A deux mois des labours, un vieux Kabyle mal inspiré décide, raconte-t-on, de vendre sa paire de bœufs. Quelques jours après la transaction, il se rend compte de son erreur. Chaque nuit, avant de fermer les yeux, il fulmine et rumine. « nagh a Rebbi ! j’ai vendu mes beaufs alors que j’en ai besoin », regrette-t-il. Une nuit, ne pouvant supporter davantage les gémissements de son mari, sa femme lui propose avec une pointe de lassitude : « écoute, tu as fait une erreur d’appréciation, mais tu peux te rattraper : tu n’as qu’à vendre la vache et les quatre moutons pour acheter une autre paire de beaufs que tu revendras après le labourage, si ça te chante. Maintenant, laisse-moi dormir. Ihuh ! ».
La proposition semble passer à côté. Le vieux Kabyle continue avec son ‘’nagh a Rebbi… !’’. Sa femme revient à la charge : « mais je t’ai proposé de vendre… ! ». Après quelques secondes de silence, il lui répond : « ton idée est bonne mais ce n’est pas moi qui l’ai trouvée. Ihi, je ne vends rien et chah yehwayi ! » Dans son entêtement à n’écouter que son ego, le vieux Kabyle ressemble comme deux gouttes d’huile d’olive à nos politiques qui plus ou moins cavalent pour la République. Jusque-là, eux aussi trouvaient que l’idée de se rassembler autour du smig républicain est un impératif sans lequel la République est, dans les meilleurs des cas, écrasée sous le poids d’une forme de ‘’démoctature’’ inventée par des islamo-conservateurs funambulistes dont le seul souci est de ne pas chuter du câble tendu à grande hauteur.
Mais cette unanimité à trouver que le rassemblement est impératif ne va pas plus loin que la profession de bonne foi.
Il butera contre l’ego du vieux Kabyle de tout à l’heure. « Protéger la République est plus que vital à la condition que ce soit moi qui mène la barque », pose sa condition sine qua non l’ego. Pendant ce temps perdu à contempler son nombril républicain, l’islamisme nous invente des kamikazes et ce faisant, il élargit et élève davantage le câble tendu. Cependant, la République est toujours là à attendre de changer de camp. Pour la première fois, depuis l’avènement du multipartisme, deux Républicains ont enjambé les professions de foi. Rédha Malek et Amara Benyounès, les deux générations qui se reconnaissent, sans rupture, dans le même idéal ont mis en place le pôle tant espéré.

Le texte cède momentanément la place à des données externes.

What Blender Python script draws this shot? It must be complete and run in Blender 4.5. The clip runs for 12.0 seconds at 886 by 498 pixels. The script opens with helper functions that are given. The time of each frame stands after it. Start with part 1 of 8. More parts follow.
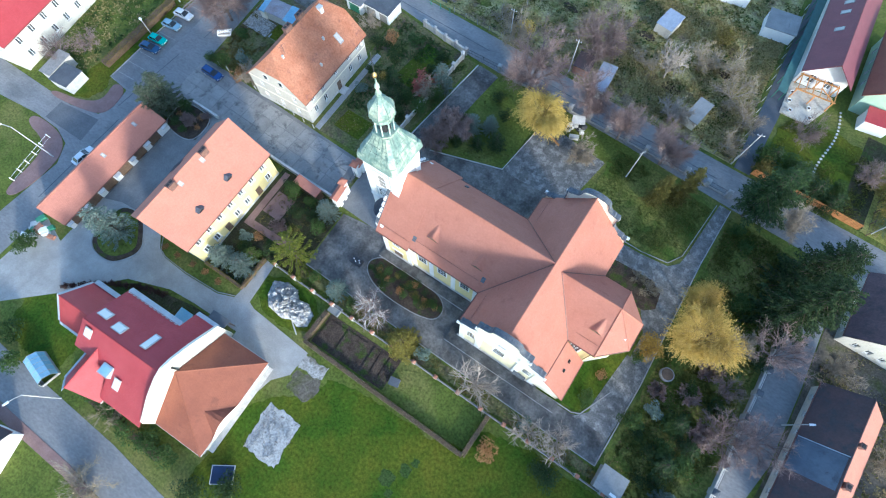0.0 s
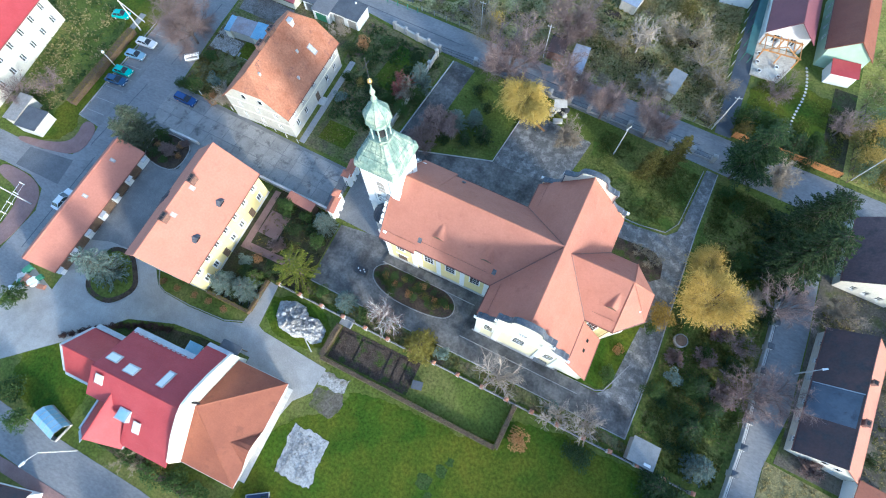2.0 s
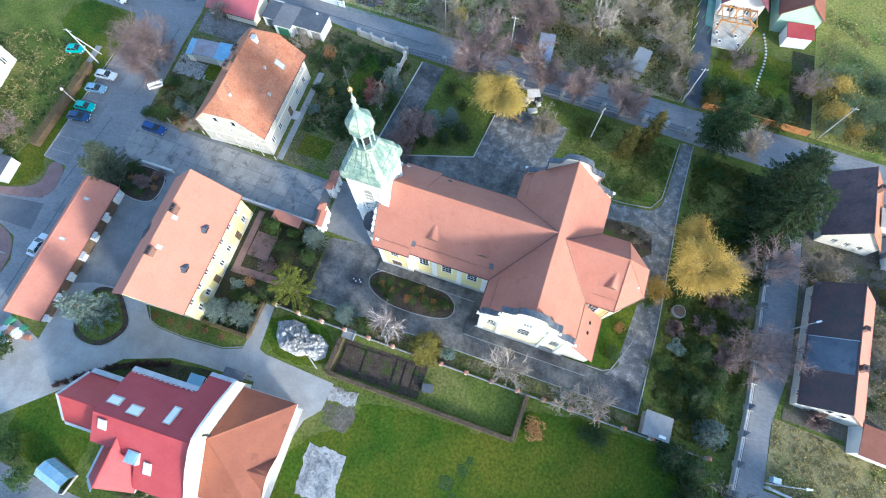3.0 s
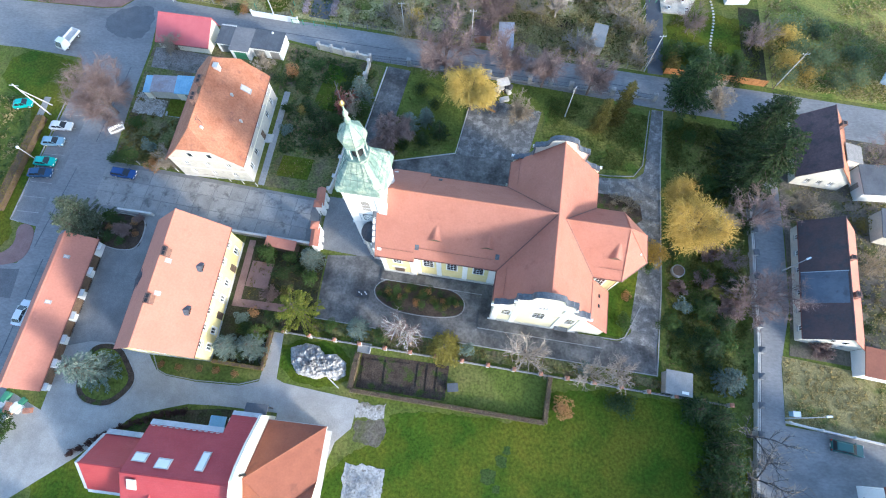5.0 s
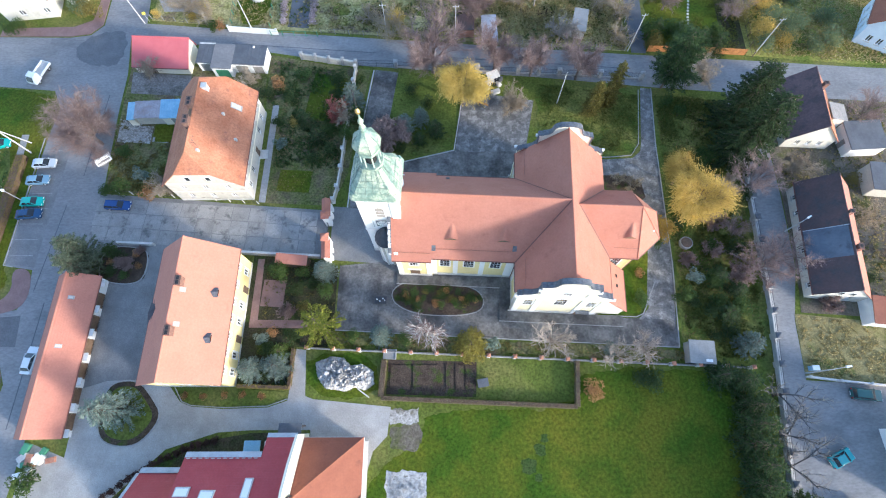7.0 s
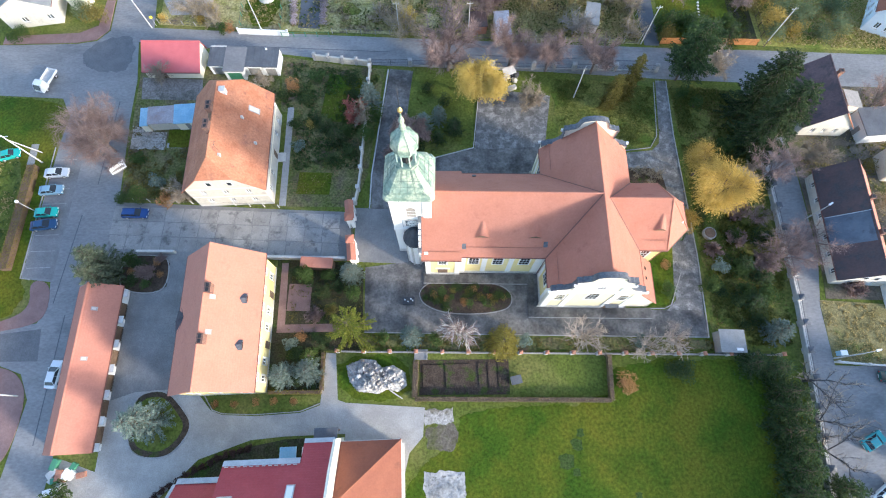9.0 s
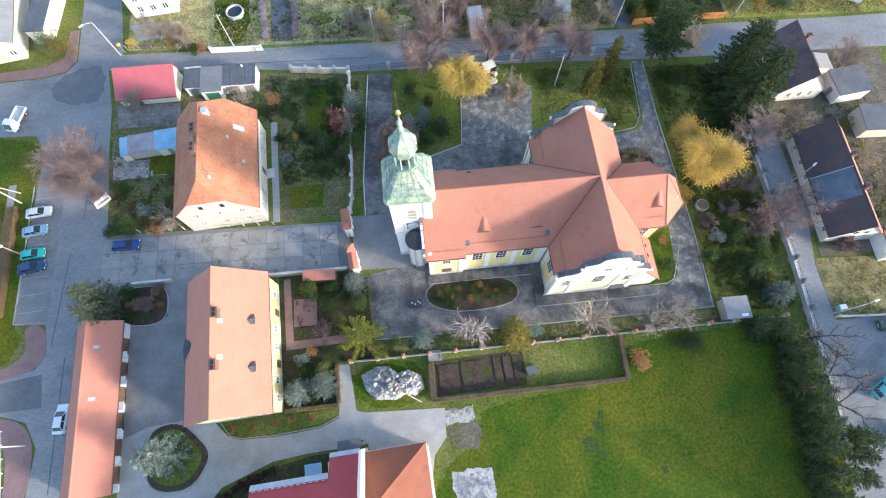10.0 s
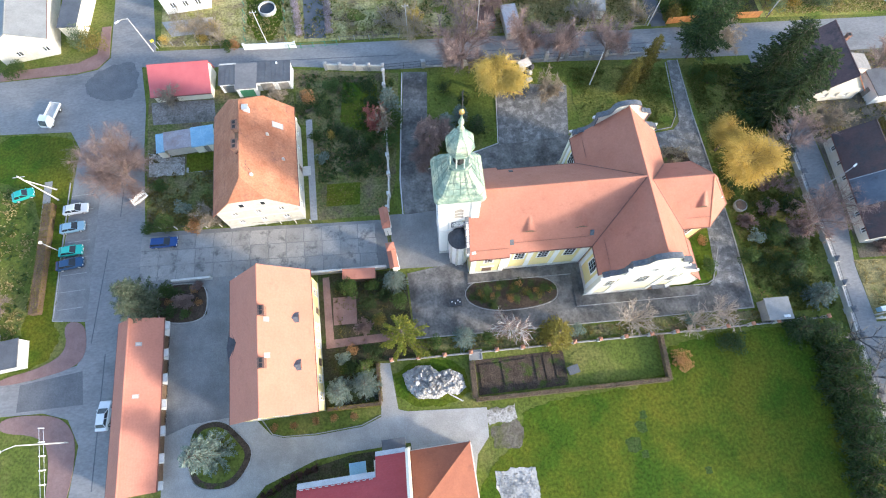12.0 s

Les deux hommes, rejoints par Ali Hocine du MDS, ne focalisent pas sur les législatives. Idem pour les candidats de l’Alliance qui ne ratent aucune occasion pour affirmer que les élections ne sont pas une fin en soi. Chose qui n’a pas manqué de susciter de l’intérêt parmi des citoyens qui commençaient à désespérer quant à un sursaut républicain.
Sceptiques, d’autres citoyens plus ou moins structurés sont dans une position de wait and see.
Pour eux, l’enthousiasme des uns et des autres ne durera que le temps d’une lune de miel : l’ego finirait par rattraper l’idéal. Cet état d’esprit est bien entendu nourri et forgé par une suite de désillusion qui avait caractérisé la vie politique. Ce pessimisme justifié ne renvoie aucunement au défaitisme. Les réflexes républicains sont intacts chez le citoyen. On ne peut pas parler non plus d’ancrage sociologique de l’islamisme. Mais cela arrivera un jour si la République n’est pas récupérée par les Républicains.